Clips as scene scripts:
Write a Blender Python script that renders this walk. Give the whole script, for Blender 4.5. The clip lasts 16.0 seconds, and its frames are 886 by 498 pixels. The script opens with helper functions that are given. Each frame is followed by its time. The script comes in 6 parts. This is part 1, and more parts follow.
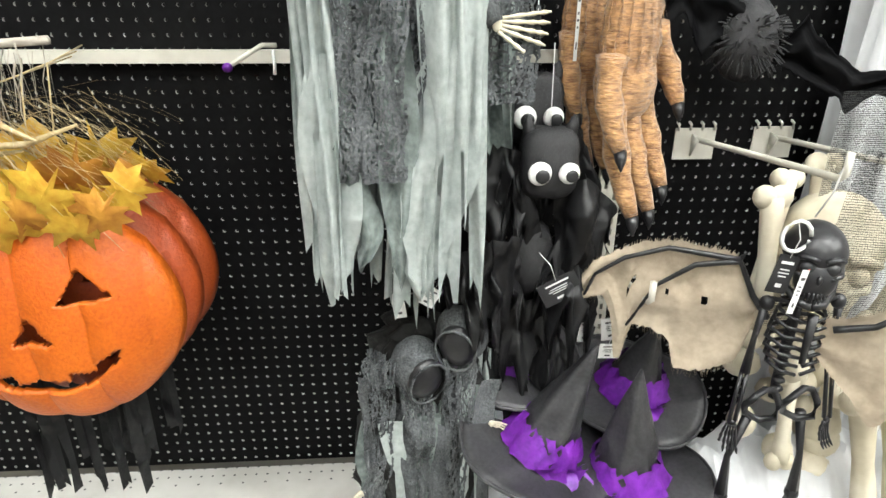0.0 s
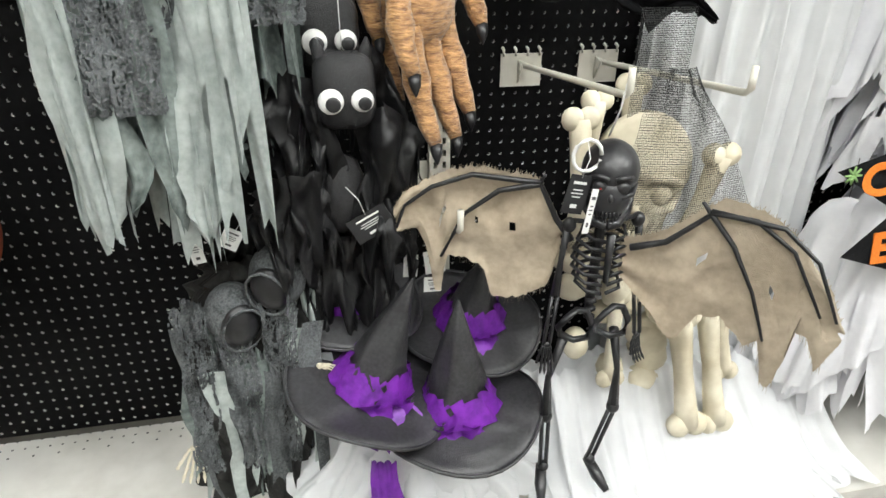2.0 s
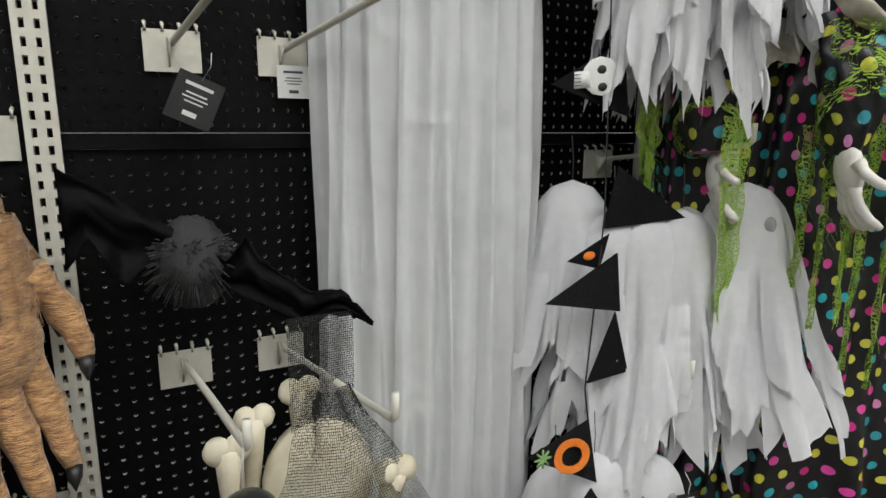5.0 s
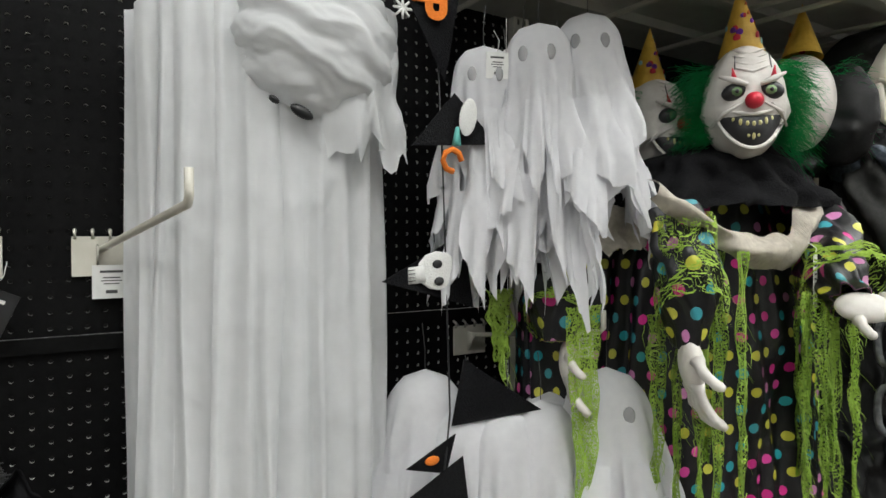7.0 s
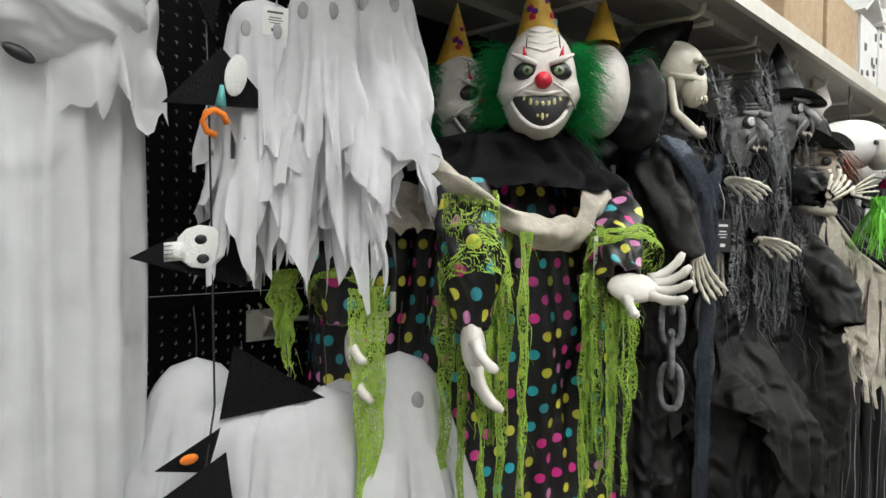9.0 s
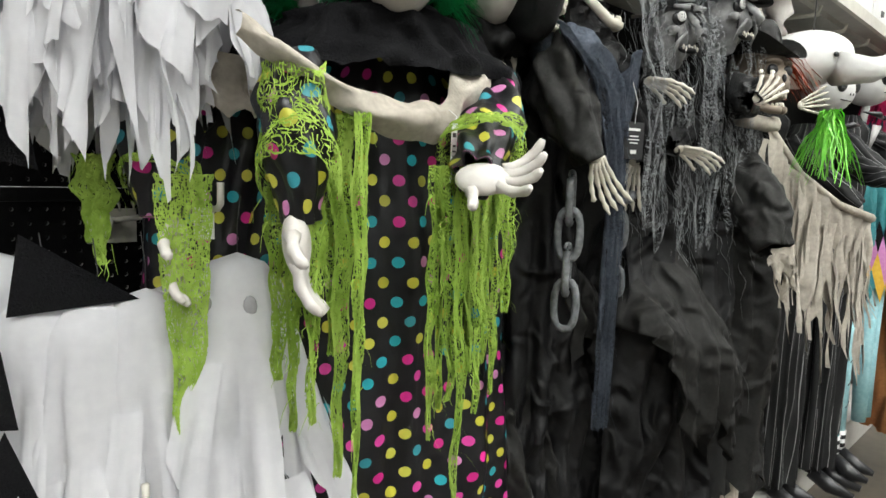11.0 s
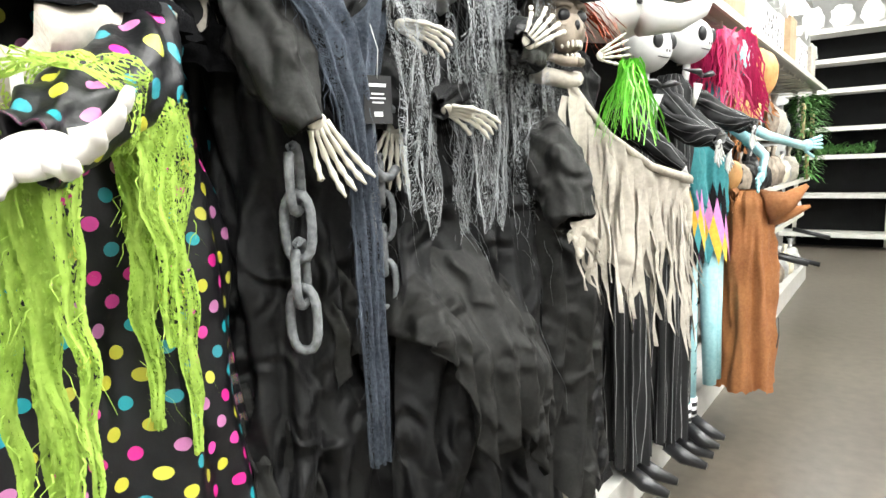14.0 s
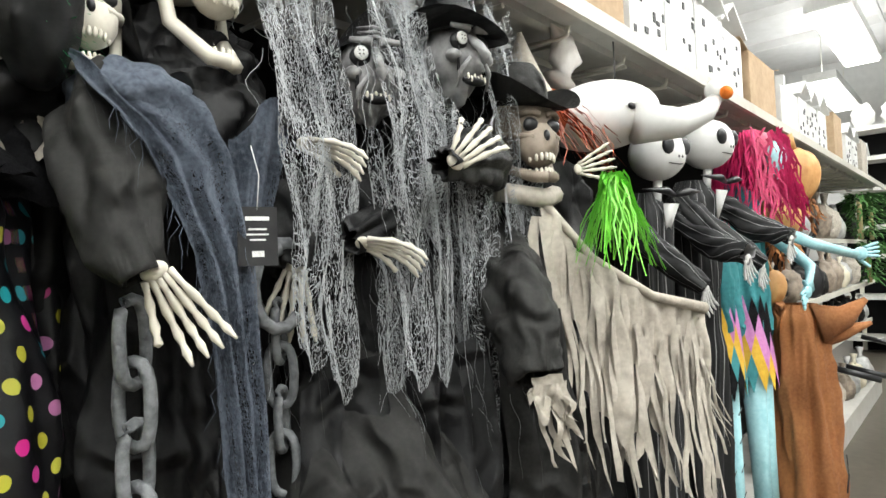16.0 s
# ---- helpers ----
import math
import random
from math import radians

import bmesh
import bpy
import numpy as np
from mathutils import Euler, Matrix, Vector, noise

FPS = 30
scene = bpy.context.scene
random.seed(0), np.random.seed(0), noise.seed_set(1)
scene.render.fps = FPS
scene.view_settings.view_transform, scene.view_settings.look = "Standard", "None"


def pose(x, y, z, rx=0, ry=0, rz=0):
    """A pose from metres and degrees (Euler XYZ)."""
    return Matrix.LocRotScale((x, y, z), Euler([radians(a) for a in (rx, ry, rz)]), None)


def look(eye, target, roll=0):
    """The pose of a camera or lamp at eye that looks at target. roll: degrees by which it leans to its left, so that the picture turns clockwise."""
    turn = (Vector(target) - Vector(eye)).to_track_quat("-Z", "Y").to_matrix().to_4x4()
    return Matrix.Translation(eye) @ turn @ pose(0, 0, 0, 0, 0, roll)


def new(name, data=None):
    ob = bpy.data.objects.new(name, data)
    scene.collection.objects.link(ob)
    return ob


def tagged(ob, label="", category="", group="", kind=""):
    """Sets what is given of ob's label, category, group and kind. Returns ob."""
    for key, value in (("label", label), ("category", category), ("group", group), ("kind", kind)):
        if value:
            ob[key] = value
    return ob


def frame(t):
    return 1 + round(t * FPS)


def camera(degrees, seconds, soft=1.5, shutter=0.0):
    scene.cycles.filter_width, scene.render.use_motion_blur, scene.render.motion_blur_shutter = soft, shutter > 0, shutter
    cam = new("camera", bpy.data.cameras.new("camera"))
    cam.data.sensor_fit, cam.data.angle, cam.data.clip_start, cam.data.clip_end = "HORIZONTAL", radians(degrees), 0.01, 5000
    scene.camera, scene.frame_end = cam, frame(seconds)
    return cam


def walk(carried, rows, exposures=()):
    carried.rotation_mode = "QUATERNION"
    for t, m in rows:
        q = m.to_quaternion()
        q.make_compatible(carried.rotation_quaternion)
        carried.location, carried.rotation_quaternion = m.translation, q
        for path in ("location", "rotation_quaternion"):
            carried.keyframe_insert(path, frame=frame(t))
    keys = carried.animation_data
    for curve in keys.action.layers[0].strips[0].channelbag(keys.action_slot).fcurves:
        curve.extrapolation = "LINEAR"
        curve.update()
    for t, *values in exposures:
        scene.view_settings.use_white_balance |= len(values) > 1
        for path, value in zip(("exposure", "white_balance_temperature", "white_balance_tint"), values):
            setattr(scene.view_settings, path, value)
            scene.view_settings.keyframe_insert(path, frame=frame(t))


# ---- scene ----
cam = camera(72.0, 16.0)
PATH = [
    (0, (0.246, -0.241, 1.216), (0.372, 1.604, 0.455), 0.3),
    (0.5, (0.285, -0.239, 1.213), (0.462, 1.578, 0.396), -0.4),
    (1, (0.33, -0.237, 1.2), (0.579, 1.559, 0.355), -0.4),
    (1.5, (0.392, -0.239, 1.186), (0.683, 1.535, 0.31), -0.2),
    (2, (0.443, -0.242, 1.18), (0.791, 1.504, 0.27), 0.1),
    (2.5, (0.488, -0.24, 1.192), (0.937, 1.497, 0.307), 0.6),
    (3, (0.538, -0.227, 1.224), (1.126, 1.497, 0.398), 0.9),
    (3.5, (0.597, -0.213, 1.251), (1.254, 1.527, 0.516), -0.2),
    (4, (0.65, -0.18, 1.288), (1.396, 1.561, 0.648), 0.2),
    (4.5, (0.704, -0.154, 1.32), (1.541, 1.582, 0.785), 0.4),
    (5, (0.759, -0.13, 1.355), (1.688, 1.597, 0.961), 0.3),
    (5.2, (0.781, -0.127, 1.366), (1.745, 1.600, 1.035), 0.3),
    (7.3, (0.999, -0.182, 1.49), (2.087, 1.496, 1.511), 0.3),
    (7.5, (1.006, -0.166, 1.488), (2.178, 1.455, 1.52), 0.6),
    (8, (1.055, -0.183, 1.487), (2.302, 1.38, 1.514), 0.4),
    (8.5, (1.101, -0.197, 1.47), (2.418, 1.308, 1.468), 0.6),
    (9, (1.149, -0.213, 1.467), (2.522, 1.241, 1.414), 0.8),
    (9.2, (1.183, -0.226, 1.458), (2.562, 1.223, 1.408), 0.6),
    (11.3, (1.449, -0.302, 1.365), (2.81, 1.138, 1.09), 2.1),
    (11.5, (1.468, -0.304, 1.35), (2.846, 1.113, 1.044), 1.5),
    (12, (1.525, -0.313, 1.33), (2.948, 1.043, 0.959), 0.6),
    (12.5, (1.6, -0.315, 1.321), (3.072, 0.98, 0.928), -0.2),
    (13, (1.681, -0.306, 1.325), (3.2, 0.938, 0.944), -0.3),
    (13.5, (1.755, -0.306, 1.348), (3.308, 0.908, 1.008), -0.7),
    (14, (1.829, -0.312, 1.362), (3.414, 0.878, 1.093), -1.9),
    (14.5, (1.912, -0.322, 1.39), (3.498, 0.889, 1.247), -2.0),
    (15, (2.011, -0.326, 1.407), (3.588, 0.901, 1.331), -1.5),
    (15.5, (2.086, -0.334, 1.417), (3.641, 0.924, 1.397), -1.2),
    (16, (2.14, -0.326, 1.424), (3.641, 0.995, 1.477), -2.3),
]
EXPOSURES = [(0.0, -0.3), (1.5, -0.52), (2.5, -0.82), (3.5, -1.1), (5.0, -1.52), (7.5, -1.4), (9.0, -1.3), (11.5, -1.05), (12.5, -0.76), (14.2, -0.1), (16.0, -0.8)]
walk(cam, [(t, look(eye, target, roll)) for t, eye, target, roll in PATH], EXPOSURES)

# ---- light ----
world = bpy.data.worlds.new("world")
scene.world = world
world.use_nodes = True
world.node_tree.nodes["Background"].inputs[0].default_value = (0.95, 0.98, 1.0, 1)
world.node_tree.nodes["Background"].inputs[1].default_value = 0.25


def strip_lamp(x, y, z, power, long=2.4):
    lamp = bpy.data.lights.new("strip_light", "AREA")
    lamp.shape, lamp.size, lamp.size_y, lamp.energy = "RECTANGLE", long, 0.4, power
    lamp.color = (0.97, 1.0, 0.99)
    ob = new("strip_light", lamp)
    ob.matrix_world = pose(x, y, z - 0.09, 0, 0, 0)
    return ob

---

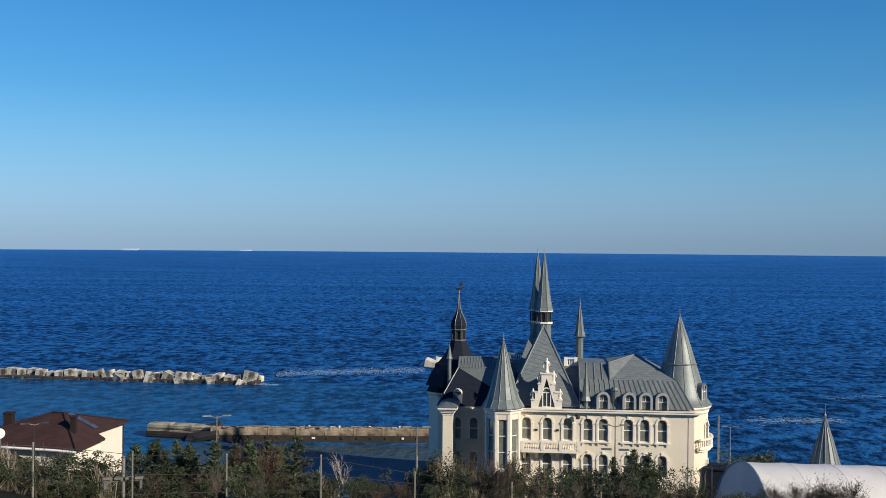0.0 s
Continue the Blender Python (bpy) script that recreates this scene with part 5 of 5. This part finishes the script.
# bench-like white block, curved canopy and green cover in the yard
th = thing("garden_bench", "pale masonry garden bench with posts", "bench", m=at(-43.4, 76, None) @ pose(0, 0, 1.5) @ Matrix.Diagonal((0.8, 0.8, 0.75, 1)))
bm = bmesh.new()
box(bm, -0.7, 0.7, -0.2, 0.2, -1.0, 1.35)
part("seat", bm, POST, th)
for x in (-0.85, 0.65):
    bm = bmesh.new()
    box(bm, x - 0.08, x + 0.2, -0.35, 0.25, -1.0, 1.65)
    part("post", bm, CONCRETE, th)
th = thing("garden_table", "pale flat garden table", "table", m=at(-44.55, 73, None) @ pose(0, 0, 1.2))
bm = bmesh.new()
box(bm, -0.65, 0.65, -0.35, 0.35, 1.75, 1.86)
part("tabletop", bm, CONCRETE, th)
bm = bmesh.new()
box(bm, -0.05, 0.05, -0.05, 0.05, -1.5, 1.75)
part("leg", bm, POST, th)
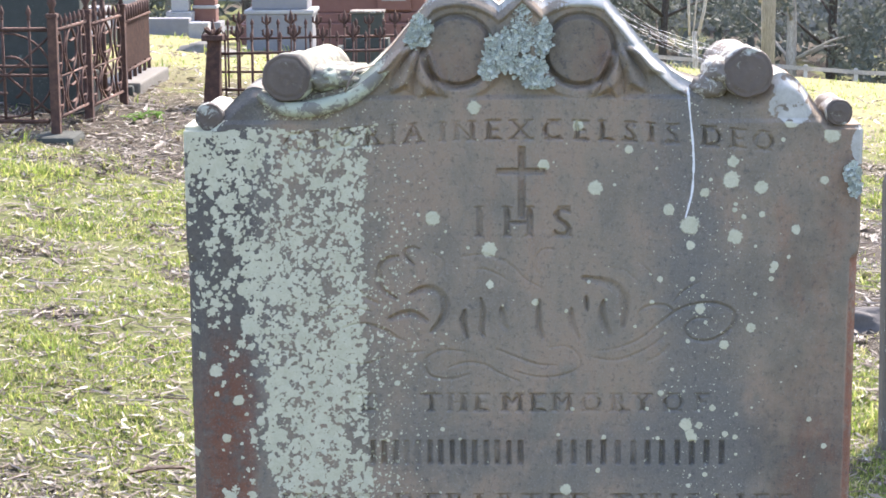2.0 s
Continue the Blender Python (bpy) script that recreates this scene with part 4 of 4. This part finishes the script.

### Task
Copy exactly the stretch of lines from the one containing "Write a Blender" through the one containing "scene = bpy.context.scene", both included. Leave out any pictures.

### Answer to the problem
Write a Blender Python script that renders this walk. Give the whole script, for Blender 4.5. The clip lasts 16.0 seconds, and its frames are 886 by 498 pixels. The script opens with helper functions that are given. Each frame is followed by its time. The script comes in 6 parts. This is part 1, and more parts follow.
0.0 s
2.0 s
5.0 s
7.0 s
9.0 s
11.0 s
14.0 s
16.0 s
# ---- helpers ----
import math
import random
from math import radians

import bmesh
import bpy
import numpy as np
from mathutils import Euler, Matrix, Vector, noise

FPS = 30
scene = bpy.context.scene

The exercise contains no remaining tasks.